TO BE DONE: Reply only with how many lines contain the word "that".
_ _ _ _ _ _ _
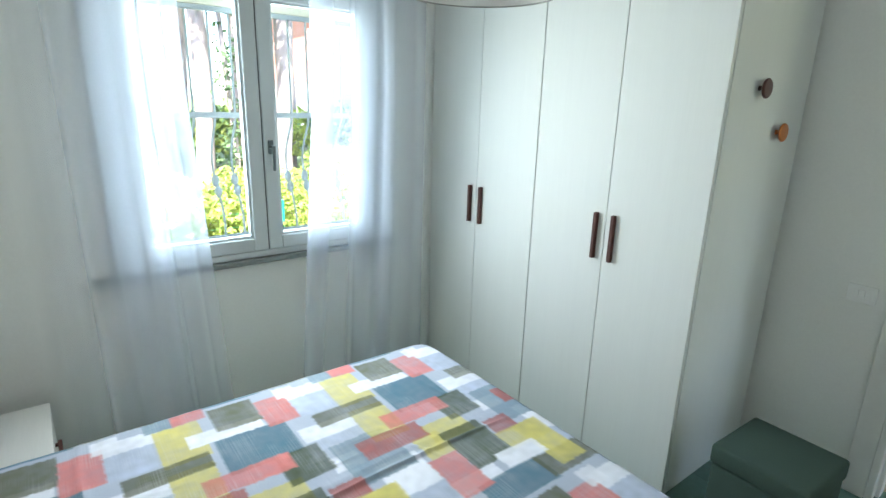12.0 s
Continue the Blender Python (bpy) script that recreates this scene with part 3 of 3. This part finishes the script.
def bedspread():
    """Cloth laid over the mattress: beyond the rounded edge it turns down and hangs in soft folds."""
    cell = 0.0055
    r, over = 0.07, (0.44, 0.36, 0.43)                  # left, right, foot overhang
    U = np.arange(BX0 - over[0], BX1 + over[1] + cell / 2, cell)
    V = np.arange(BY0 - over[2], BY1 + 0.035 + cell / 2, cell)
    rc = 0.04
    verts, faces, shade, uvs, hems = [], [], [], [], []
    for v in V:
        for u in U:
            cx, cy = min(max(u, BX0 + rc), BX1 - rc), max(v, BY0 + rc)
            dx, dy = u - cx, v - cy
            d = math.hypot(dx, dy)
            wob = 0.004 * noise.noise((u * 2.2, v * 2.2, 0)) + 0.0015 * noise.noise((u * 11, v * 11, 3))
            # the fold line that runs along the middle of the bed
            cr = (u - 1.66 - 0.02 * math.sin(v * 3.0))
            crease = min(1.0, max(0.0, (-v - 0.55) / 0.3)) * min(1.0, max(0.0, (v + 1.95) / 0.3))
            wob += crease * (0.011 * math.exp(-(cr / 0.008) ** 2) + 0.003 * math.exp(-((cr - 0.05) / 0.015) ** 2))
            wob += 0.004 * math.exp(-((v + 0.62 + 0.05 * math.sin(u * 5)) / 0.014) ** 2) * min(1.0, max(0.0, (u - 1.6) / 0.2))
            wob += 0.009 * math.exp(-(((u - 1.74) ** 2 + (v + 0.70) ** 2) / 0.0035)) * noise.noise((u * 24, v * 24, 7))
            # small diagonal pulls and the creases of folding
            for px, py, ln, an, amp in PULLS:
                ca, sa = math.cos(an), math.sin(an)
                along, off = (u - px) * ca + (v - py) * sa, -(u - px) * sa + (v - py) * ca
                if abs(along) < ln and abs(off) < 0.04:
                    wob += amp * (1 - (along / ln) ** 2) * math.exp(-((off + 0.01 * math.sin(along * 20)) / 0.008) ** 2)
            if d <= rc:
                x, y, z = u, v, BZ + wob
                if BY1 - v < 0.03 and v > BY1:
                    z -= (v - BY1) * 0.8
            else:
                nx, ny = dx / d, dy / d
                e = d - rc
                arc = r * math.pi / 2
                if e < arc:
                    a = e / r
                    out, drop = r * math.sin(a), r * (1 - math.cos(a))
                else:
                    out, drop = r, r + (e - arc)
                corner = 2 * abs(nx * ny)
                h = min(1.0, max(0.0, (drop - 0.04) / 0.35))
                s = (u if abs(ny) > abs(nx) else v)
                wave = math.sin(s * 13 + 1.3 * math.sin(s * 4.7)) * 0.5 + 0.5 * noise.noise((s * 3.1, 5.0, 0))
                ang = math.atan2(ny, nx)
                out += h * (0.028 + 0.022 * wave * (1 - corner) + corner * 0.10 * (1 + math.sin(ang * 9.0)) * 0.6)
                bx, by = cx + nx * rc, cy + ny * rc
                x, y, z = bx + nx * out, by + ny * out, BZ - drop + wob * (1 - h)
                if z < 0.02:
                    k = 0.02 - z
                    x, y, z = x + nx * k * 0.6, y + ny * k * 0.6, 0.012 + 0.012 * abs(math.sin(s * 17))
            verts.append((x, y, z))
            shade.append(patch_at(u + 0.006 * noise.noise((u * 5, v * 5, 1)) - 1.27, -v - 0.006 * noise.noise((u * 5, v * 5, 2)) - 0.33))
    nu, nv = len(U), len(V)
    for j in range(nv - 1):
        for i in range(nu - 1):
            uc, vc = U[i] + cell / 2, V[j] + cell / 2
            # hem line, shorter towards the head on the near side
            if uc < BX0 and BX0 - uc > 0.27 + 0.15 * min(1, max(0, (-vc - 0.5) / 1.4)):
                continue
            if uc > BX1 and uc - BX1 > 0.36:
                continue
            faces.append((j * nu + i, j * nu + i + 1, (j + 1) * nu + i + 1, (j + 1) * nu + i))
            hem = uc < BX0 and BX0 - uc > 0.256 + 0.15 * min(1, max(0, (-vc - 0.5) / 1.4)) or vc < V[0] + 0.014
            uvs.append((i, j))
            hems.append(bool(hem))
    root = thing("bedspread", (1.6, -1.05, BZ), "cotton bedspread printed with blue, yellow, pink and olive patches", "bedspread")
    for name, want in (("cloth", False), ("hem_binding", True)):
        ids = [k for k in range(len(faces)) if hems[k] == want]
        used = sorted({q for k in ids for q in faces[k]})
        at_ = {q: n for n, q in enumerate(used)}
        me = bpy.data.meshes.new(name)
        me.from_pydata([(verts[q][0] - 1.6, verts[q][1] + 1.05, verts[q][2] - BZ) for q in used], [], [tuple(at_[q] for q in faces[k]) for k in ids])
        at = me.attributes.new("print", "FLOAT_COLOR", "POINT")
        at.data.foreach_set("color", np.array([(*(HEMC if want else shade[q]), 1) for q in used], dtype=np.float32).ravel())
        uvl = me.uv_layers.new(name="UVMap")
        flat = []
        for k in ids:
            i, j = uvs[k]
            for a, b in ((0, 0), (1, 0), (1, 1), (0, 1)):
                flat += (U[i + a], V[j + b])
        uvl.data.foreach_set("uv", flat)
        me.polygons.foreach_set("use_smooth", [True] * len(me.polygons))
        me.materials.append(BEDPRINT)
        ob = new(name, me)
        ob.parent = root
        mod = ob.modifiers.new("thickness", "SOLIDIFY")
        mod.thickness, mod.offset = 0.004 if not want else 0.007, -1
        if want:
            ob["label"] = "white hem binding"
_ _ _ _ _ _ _
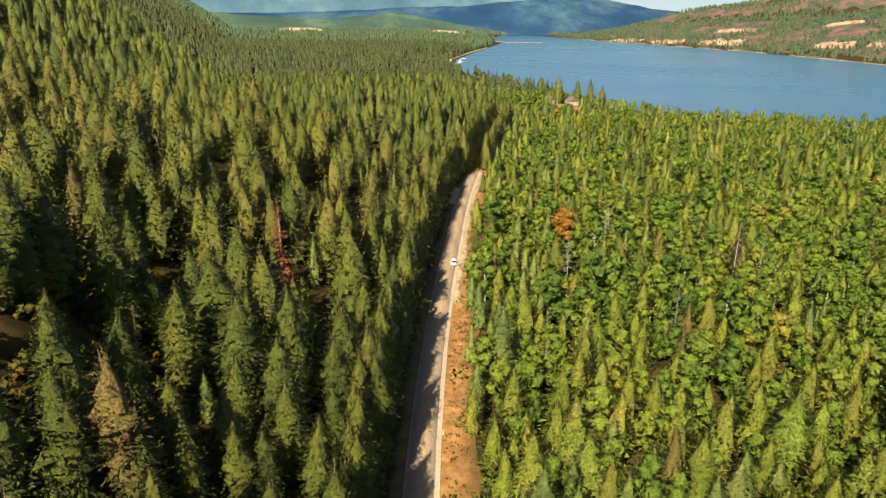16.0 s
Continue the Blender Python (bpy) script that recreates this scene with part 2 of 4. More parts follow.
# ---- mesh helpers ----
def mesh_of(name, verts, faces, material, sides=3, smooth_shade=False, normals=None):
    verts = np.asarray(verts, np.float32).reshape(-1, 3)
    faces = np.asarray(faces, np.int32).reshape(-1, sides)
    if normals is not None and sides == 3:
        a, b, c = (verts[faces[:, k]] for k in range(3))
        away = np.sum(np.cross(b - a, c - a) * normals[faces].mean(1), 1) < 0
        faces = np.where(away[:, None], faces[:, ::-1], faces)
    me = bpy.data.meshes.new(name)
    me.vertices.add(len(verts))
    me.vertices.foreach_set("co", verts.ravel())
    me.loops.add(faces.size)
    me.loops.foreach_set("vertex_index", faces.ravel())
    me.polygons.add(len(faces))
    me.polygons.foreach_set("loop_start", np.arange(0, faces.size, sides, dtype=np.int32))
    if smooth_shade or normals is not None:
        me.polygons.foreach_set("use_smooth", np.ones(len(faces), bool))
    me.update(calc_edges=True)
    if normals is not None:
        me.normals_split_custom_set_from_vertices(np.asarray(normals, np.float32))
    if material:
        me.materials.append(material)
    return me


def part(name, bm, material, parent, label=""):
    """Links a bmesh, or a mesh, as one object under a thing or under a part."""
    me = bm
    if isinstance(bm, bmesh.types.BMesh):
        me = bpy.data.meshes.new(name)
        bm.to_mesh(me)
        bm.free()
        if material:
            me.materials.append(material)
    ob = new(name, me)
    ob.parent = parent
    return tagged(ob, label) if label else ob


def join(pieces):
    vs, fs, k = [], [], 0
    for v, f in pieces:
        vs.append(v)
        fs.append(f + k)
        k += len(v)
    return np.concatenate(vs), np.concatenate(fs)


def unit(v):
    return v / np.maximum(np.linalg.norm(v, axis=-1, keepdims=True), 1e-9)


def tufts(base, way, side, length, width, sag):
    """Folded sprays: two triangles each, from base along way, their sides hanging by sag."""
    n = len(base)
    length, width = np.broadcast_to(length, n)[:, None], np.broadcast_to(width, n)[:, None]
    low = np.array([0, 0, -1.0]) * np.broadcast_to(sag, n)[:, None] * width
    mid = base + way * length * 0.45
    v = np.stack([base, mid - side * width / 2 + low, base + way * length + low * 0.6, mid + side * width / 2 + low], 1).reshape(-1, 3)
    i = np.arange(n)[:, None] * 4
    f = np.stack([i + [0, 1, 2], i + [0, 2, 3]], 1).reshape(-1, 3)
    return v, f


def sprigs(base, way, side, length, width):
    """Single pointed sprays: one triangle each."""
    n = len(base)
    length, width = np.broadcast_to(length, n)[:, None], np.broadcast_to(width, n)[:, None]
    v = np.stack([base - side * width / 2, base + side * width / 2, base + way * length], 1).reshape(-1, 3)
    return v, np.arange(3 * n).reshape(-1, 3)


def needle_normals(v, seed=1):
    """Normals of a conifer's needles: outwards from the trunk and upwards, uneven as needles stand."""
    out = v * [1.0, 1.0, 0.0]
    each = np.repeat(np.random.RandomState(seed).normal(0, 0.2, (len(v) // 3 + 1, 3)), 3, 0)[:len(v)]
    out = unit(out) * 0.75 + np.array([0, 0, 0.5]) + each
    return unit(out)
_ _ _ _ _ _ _
RESULT BELOW: 3